Hundreds of guests gathered in the resort’s Magnolia Circle to enjoy music by country star Louise Mandrell, backed by a gospel choir, as well as a mini-performance by the Radio City Music Hall Rockettes. The much anticipated perennial holiday event included two million Christmas lights, an 18,000-sq. ft. virtual city of sculpted ice called ICE!, performances at the Grand Ole Opry, and more.
In keeping with its policy of giving back to the community, the resort hosted a community benefit concert that evening, featuring country star Trace Adkins with special guest Craig Morgan. Noting that he had never been so proud to be a part of a community, Adkins lauded the Gaylord staff and the community of Nashville for banding together during the disaster. Proceeds from ticket sales were being contributed directly to the Nashville Chapter of the American Red Cross, Second Harvest Food Bank, and Hands On Nashville, non-profit organizations instrumental in the clean up and restoration of Nashville neighborhoods after the flood.

Other performers participating in the gala weekend included country superstar and CMA Award winner Keith Urban, who lost several valuable guitars in the flood, and Grammy Award winner Sheryl Crow. “I lost a couple of chickens, but I have several friends who lost everything in the flood,” said Crow. “I’m glad to see Opryland come back.” For Gaylord Opryland regulars, the extensive construction and renovations include numerous enhancements throughout the property, particularly in areas where the water rose more than 10 ft. in the hotel. The 115 lower-level Delta guest rooms were destroyed, and “Those guestrooms were torn down to the studs and completely refurbished,” said Wein. Guests also will find all-new restaurants and bars in both the Cascades and Garden Conservatory areas of the hotel.

The Falls Bar replaces the rotating Cascades Bar and provides an elegant space to enjoy cocktails and take in stunning views of the twin waterfalls in the Cascades Atrium. The Garden Conservatory also is now home to three new dining ventures: Solario for authentic Mexican fare; Ravello for Southern Italian cuisine; and The Conservatory Bar which serves both new restaurants and features an Enomatic wine system. Other renovations include an impressive redesign of The Cascades lobby, aimed at creating a more streamlined arrival and check in experience. If visiting, be sure to check out the stunning hand-blown sculpture, “Resurgence,” by Hungarian artist Ludek Hroch.

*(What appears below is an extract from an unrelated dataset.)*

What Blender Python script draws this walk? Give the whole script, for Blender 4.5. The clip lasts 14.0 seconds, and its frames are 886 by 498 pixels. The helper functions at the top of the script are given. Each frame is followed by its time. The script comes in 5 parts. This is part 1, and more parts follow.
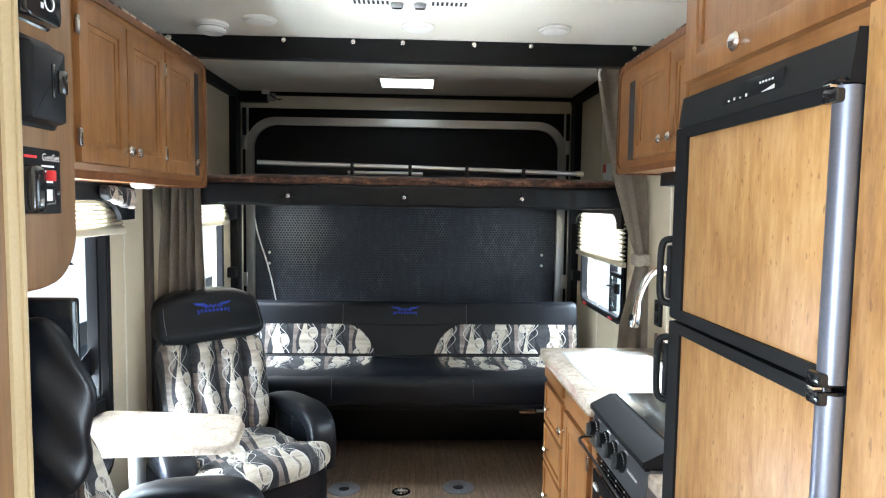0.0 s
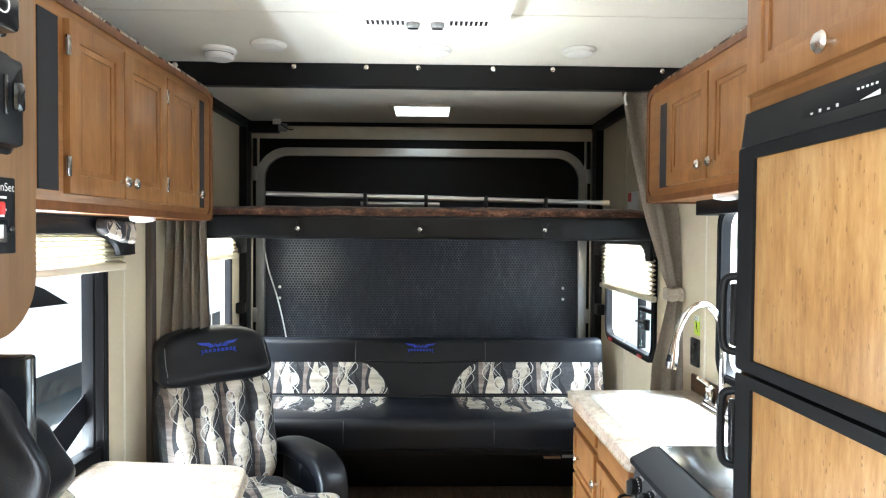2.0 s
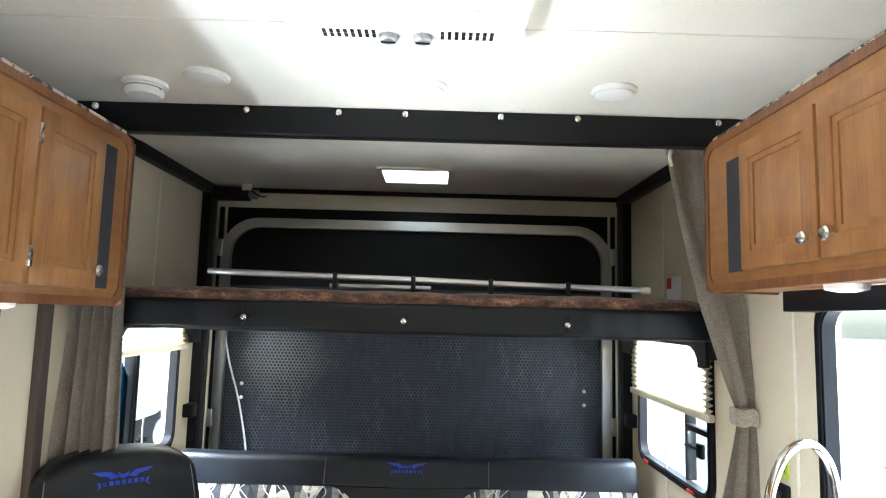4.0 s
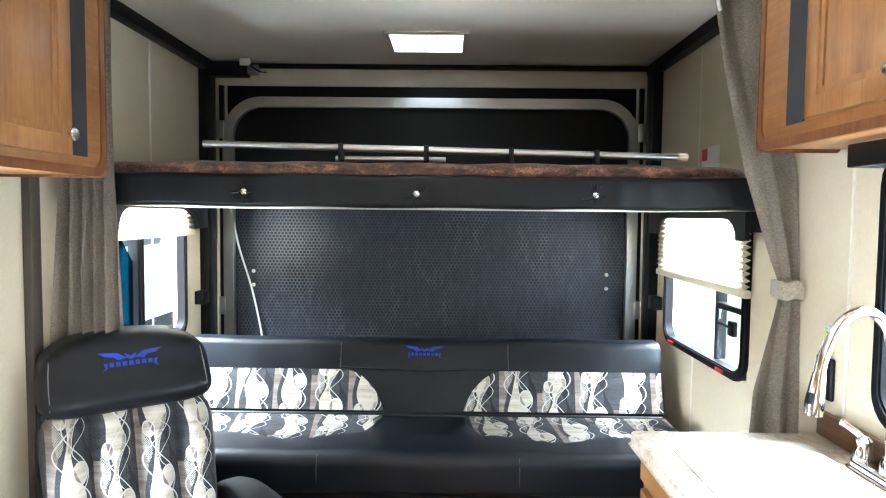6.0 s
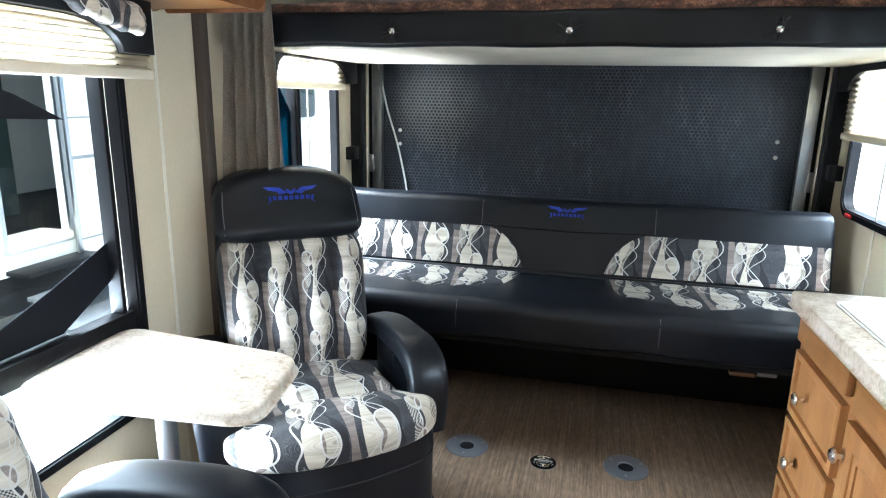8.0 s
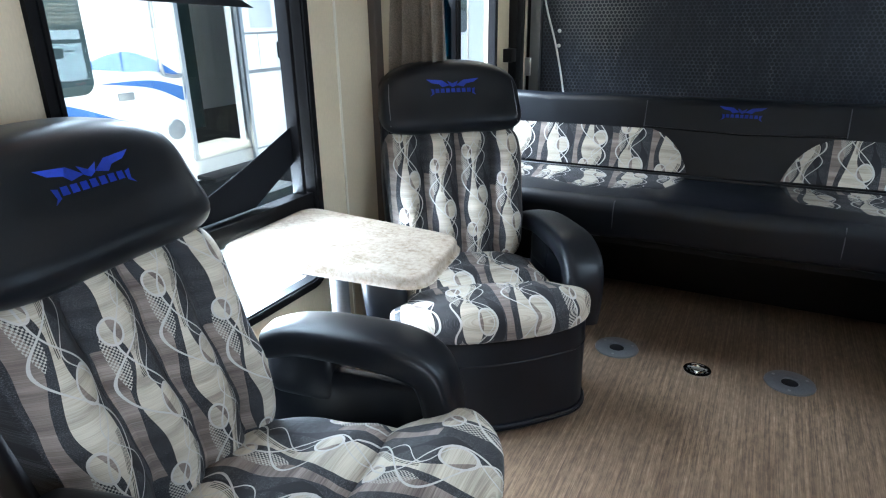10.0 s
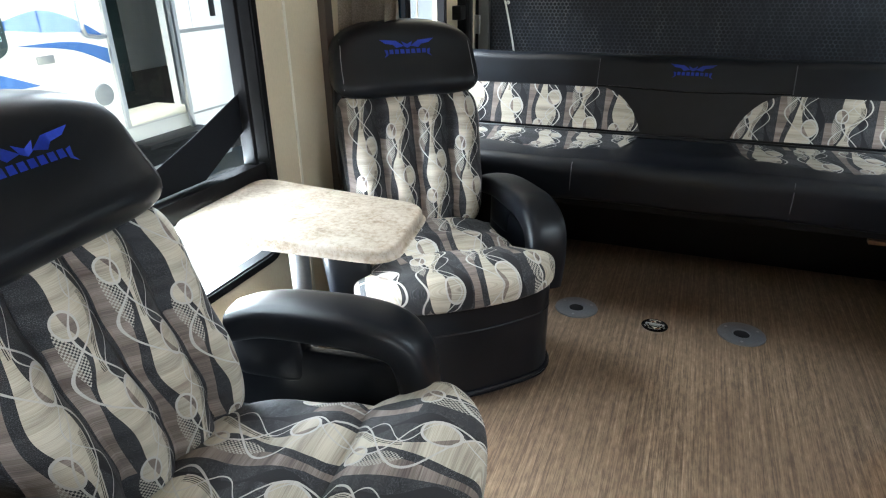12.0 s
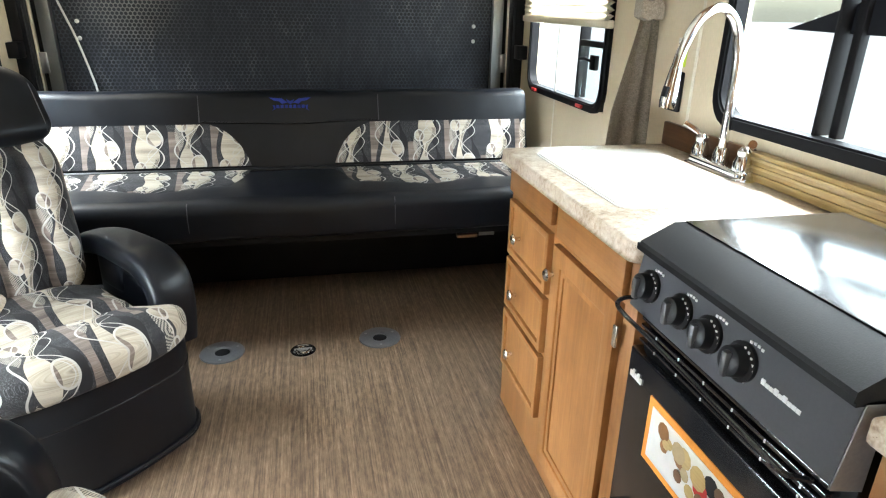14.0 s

For many locals attending the reopening, the comeback of the Gaylord Opryland was symbolic of a rebirthing. “It is proof that we can rise above adversity like the waters rose,” said Sami Cone, host of a local television show. “I never saw such selflessness as I saw here as a community. The flood knew no station and equalized everywhere.” Cone said the Gaylord is an icon in the community. “For the locals, it means so much to have this hotel here. You can just come and enjoy the lights or stop by and read a book in one of the gardens. You can come and have dinner or just hang out. You don’t have to come and check in.” If visiting, be sure to check out the resort’s Relache Spa, which provides a variety of services, ranging from wraps and massages to facials and pedicures. You cam also enjoy shopping in one of numerous boutiques and shops on the nine-acre property or taking a tour of local celebrity homes. Minutes away also are the County Music Hall of Fame and Ryman Auditorium, home of the original Grand ole Opry.

For Reed, “The road to recovery “certainly hasn’t been an easy one, but simply put, the speed and care with which our STARS and the entire Gaylord team responded was extraordinary.
“For many years, this hotel has been run and managed by some of the most passionate and caring individuals I have ever come across — from the folks cleaning the rooms, to those checking in guests, to the leaders making sure everything is working just right. “This is good for business, and I am convinced more people will come to Nashville as a consequence of the way our city and our company converted a disaster into an opportunity."